Wednesday, July 27, 2011

The Only Sea Foods Restaurant

I just loved this sign as a kid and it's great that it has been restored the restaurant will open again!





Hastings Street once rivalled Granville as downtown Vancouver's commercial hub.

Thousands of people arrived by streetcar, interurban and ferry to shop at Woodward's and the numerous small businesses on Hastings, which also had a thriving theatre district.

But the street always had a rough side, thanks to its numerous cheap hotels and beer parlours. As downtown suffered in the 1960s and '70s, Hastings started to slide, and bottomed out after Woodward's closed in 1993. Virtually all the small businesses that once flourished on the street have closed.

Today, the neighbourhood seems to be getting worse and better at the same time.

Demolition crews in the 100block East Hastings are taking down a pair of civic landmarks -the Pantages Theatre and the Blue Eagle Cafe. There are no approved plans for the site, so it will probably be an empty lot for several years.

But the reopening of Save-on-Meats at 43 West Hastings, the opening of London Drugs and Choices in the Woodward's complex and the restoration of heritage buildings such as the Pennsylvania Hotel and the Flack Block have brought some life, and hope, back to the troubled street.

The next old business to be resurrected looks to be The Only seafood restaurant.

The Only was a Hastings Street fixture from 1917 to 2009, when it closed amid allegations of drug trafficking by its last operators.
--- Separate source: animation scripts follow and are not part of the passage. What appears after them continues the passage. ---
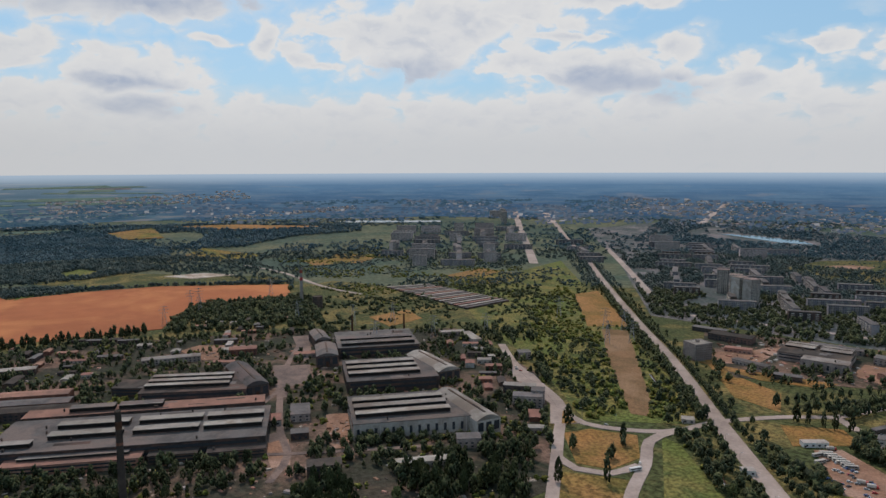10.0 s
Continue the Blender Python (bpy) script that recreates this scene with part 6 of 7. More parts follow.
grove([(-405, -1320), (-941, -1457), (-929, -1287), (-604, -1102)], 29, 8.7, 14.5, 0.7, 0, 0.0125, -0.1)
grove([(195, 909), (331, 905), (322.7, 740.4), (213.7, 575.2), (208.2, 672.4), (185.4, 743.7)], 75, 3, 8, 1.0, 2, 0.02, -0.25)
grove([(368, 1114), (580, 844), (341.6, 473.4), (170.2, 476.2)], 100, 1.5, 5.5, 1.1, 2, 0.016, -0.1)
grove([(-3.8, 729.1), (217.4, 723.8), (149.6, 476.5), (-40.6, 479.5), (-25.1, 631.8)], 48, 8.7, 17.4, 0.65, 0, 0.0187, -0.2)
grove([(189.5, 627.6), (203.9, 575.4), (182.5, 476.1), (149.6, 476.5)], 81, 8.7, 15.9, 0.7, 0, 0.0187, -0.4)
grove([(-256.4, 605.0), (-223.2, 645.2), (-120.6, 512.1), (-119.6, 473.1), (-137.2, 474.7)], 52, 7.2, 14.5, 0.7, 0, 0.0187, -0.25)
grove([(-174.6, 640.7), (-134.1, 634.3), (-93.7, 557.3), (-112.9, 537.4)], 67, 5.8, 11.6, 0.9, 2, 0.0187, -0.3)
grove([(-126.7, 678.6), (-104.1, 711.8), (-61.1, 674.2), (-61.4, 629.3), (-103.3, 640.0)], 95, 10.2, 15.9, 0.7, 0, 0.0187, -0.6)
grove([(-570, 864), (-491, 897), (-297.5, 640.6), (-325.5, 591.9), (-471.8, 712.4)], 55, 4, 10, 0.9, 0, 0.0094, -0.1)
grove([(-781, 1277), (-513, 1017), (-263.4, 685.3), (-283.0, 637.6), (-499, 894), (-602, 850)], 33, 4.3, 8.7, 1.0, 3, 0.0125, -0.1)
grove([(-698, 810), (-570, 864), (-389.0, 630.6), (-484.1, 681.0), (-567, 699)], 57, 10.2, 17.4, 0.6, 0, 0.0125, -0.3)
grove([(-1176, 738), (-980, 925), (-759, 1286), (-570, 864), (-705, 769), (-896, 557)], 26, 3.5, 9, 1.0, 2, 0.0094, 0.0)
grove([(-1142, 607), (-1151, 661), (-1075, 824), (-848, 684), (-995, 487)], 81, 10.2, 15.9, 0.8, 0, 0.0125, -0.6)
grove([(-461, 1142), (193, 1315), (169, 1141), (-111.0, 842.1), (-276.0, 796.9)], 29, 7.2, 15.9, 0.7, 0, 0.0125, -0.1)
grove([(-5, 1127), (260, 1450), (218, 1212), (11, 938), (-70, 978)], 43, 8.7, 17.4, 0.6, 0, 0.0125, -0.2)
grove([(-494, 1102), (-882, 1761), (-788, 2101), (-7, 2209), (760, 2017), (559, 1511), (254, 1415), (72, 1146), (-169, 1091)], 60, 7, 13, 0.85, 0, 0.0075, -0.4)
grove([(-1012, 2096), (-1184, 2696), (1533, 2397), (1191, 1854), (674, 1959), (-152, 2190)], 36, 7, 13, 1.0, 0, 0.005, -0.35)
grove([(474, 1440), (760, 2017), (1128, 1755), (670, 955), (513, 994), (398, 1205)], 75, 6, 13, 0.9, 0, 0.0075, -0.3)
grove([(-1657, 464), (-2515, 715), (-2222, 1132), (-1982, 1466), (-1193, 1776), (-780, 1295), (-925, 917), (-1237, 911)], 22, 5, 11, 1.0, 0, 0.0037, 0.1)
grove([(-1833, -20), (-2160, 362), (-2192, 957), (-1448, 1063), (-1518, 665), (-1835, 308)], 40, 6, 12, 0.9, 0, 0.0037, -0.1)
grove([(-1583, 1106), (-1644, 1492), (-1077, 1555), (-754, 1098), (-880, 866), (-1148, 901)], 55, 2, 5, 1.2, 2, 0.008, -0.05)
grove([(-1583, 1106), (-1644, 1492), (-1077, 1555), (-754, 1098), (-880, 866), (-1148, 901)], 40, 2, 5, 1.2, 3, 0.01, 0.0)
grove([(-942, -16), (-822.0, 319.4), (-647.5, 398.6), (-559.1, 345.2), (-693.4, 164.3), (-797.8, -14.7)], 40, 3, 8, 1.0, 3, 0.02, 0.05)
grove([(-2352, 637), (-2924, 799), (-2586, 1321), (-2061, 1857), (-1753, 1578), (-1916, 1159)], 42, 8, 14, 1.3, 0, 0.003, -0.25)
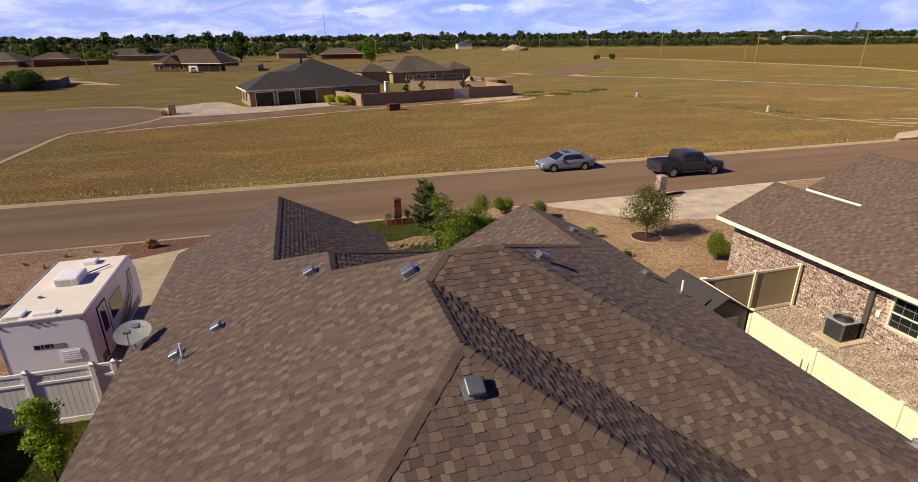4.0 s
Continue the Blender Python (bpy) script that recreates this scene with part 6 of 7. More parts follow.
def build_grill(x, y, turn):
    root = thing("barbecue_grill", pose(x, y, 0.134, 0, 0, turn), "steel and black gas barbecue on a wheeled cart", "barbecue")
    lid_m = surface("brushed_lid", ["34363a", "44474c"], scale=10, rough=0.35, bump=0.05, metal=0.6)
    for sx in (-0.3, 0.3):
        for sy in (-0.22, 0.22):
            bm = bmesh.new()
            cyl(bm, (sx, sy, 0), (sx, sy, 0.74), 0.024, n=8)
            part("leg", bm, STEEL, root)
    bm = bmesh.new()
    bx(bm, -0.3, -0.22, 0.14, 0.3, 0.22, 0.17)
    part("shelf", bm, BLACK, root)
    bm = bmesh.new()
    bx(bm, -0.34, -0.26, 0.72, 0.34, 0.26, 0.92, 0.03, 2)
    part("firebox", bm, BLACK, root)
    bm = bmesh.new()
    outline = [(-0.27, 0.92), (0.27, 0.92), (0.26, 1.06), (0.16, 1.18), (-0.12, 1.2), (-0.25, 1.08)]
    a = [bm.verts.new((-0.34, y_, z)) for y_, z in outline]
    b = [bm.verts.new((0.34, y_, z)) for y_, z in outline]
    bm.faces.new(a), bm.faces.new(b[::-1])
    for i in range(6):
        bm.faces.new((a[(i + 1) % 6], a[i], b[i], b[(i + 1) % 6]))
    lid = part("lid", bm, lid_m, root, "brushed steel lid")
    bm = bmesh.new()
    cyl(bm, (-0.25, -0.31, 1.02), (0.25, -0.31, 1.02), 0.014, n=8)
    part("lid_handle", bm, STEEL, lid)
    for s in (-1, 1):
        bm = bmesh.new()
        bx(bm, min(s * 0.36, s * 0.72), -0.22, 0.86, max(s * 0.36, s * 0.72), 0.22, 0.9, 0.012)
        part("side_shelf", bm, lid_m, root)
    bm = bmesh.new()
    bx(bm, -0.34, -0.285, 0.76, 0.34, -0.255, 0.88, 0.01)
    part("control_panel", bm, STEEL, root)
    bm = bmesh.new()
    cyl(bm, (0, 0, 0.17), (0, 0, 0.5), 0.15, n=18), cyl(bm, (0, 0, 0.5), (0, 0, 0.57), 0.07, n=12)
    part("gas_bottle", bm, FASCIA, root, "grey gas bottle")
    for sx in (-0.32, 0.32):
        tyre(root, sx, -0.22, 0.08, 0.05, axis="X")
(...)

The non-profit PHS (Portland Hotel Society) leased The Only name from the original owners, Tyke and Peter Thodos, who took the name back when the last operators had their business licence revoked.

Pattison Sign Group has restored The Only's classic neon sign, a sea horse leaping above whitecapped waves, and the PHS has leased the restaurant's former premises at 20 West Hastings.
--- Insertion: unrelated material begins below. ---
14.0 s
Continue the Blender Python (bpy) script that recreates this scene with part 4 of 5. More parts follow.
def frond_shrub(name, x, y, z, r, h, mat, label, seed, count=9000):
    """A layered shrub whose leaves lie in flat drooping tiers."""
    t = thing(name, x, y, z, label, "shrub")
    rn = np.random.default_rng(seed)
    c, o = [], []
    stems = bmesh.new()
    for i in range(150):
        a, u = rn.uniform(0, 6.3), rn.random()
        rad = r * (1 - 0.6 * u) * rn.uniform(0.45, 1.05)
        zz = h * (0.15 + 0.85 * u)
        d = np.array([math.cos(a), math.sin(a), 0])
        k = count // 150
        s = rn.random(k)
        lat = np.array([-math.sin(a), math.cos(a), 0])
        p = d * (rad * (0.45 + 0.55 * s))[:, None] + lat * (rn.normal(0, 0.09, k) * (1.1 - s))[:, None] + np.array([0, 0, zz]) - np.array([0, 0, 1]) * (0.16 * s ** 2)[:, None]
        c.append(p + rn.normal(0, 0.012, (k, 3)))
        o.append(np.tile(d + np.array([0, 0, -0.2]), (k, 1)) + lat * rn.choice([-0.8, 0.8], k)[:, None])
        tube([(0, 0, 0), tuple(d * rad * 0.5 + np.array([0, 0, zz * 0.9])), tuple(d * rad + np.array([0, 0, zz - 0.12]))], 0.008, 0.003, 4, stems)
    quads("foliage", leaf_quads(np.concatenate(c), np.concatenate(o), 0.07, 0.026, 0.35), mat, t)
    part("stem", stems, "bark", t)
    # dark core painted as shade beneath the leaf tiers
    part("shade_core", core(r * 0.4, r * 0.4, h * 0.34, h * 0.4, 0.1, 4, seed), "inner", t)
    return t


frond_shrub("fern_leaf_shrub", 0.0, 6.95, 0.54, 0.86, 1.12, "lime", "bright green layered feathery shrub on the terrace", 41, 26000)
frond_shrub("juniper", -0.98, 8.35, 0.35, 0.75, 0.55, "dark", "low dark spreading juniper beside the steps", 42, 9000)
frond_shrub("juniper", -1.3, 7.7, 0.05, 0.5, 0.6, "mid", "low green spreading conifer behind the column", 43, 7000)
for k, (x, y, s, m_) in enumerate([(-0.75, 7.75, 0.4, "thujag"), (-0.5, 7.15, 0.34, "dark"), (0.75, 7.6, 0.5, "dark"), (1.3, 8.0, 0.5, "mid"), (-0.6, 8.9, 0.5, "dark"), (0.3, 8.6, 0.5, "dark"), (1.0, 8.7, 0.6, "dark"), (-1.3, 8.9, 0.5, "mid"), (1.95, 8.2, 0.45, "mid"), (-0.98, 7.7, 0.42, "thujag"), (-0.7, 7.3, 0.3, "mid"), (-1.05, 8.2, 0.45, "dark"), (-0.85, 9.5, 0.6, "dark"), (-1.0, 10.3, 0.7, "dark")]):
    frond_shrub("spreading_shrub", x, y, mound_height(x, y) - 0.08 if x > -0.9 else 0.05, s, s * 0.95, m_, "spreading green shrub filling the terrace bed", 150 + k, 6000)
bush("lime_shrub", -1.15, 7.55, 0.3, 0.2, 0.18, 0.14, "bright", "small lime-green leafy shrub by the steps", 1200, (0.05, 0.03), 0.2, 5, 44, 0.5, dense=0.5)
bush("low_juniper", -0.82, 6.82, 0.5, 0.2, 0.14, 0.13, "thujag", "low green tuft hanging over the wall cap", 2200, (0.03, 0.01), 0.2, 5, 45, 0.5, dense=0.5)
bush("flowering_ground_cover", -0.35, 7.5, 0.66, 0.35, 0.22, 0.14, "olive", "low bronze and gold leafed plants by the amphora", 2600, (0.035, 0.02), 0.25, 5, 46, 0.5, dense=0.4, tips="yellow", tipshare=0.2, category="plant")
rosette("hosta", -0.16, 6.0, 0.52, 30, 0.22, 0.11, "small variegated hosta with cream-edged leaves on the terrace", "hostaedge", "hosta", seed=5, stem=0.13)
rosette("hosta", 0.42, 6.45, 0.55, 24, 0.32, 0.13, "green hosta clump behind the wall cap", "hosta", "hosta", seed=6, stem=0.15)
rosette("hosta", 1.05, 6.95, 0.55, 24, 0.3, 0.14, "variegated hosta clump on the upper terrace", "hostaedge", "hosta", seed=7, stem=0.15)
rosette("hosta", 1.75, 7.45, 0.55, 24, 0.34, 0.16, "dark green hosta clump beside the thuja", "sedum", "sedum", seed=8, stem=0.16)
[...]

"Basically we want to get The Only open and do it as part of a job training thing for [Downtown Eastside] residents," explains Mark Townsend of the PHS. "It's more like a training thing/social enterprise."

The Only's old menu will be resurrected, and the restaurant expanded into an old storefront next door. The PHS also hopes to reopen a 6,000-sq.-ft. second-floor space that used to house the Logger's Social Club.

The building needs a lot of work before it can reopen. Asbestos in the walls and ceilings on the second floor must be removed, and the electrical and plumbing are in dire need of repair.

"It's a mess," says Townsend.

"The basement was full of water that we had to pump out, [and] all the electrical is basically shot. It looked like Frankenstein, when they pulled those levers. Basically it's [suffered from] years and years and years of neglect, which is unfortunate."

Townsend hopes to have The Only open in six to eight months.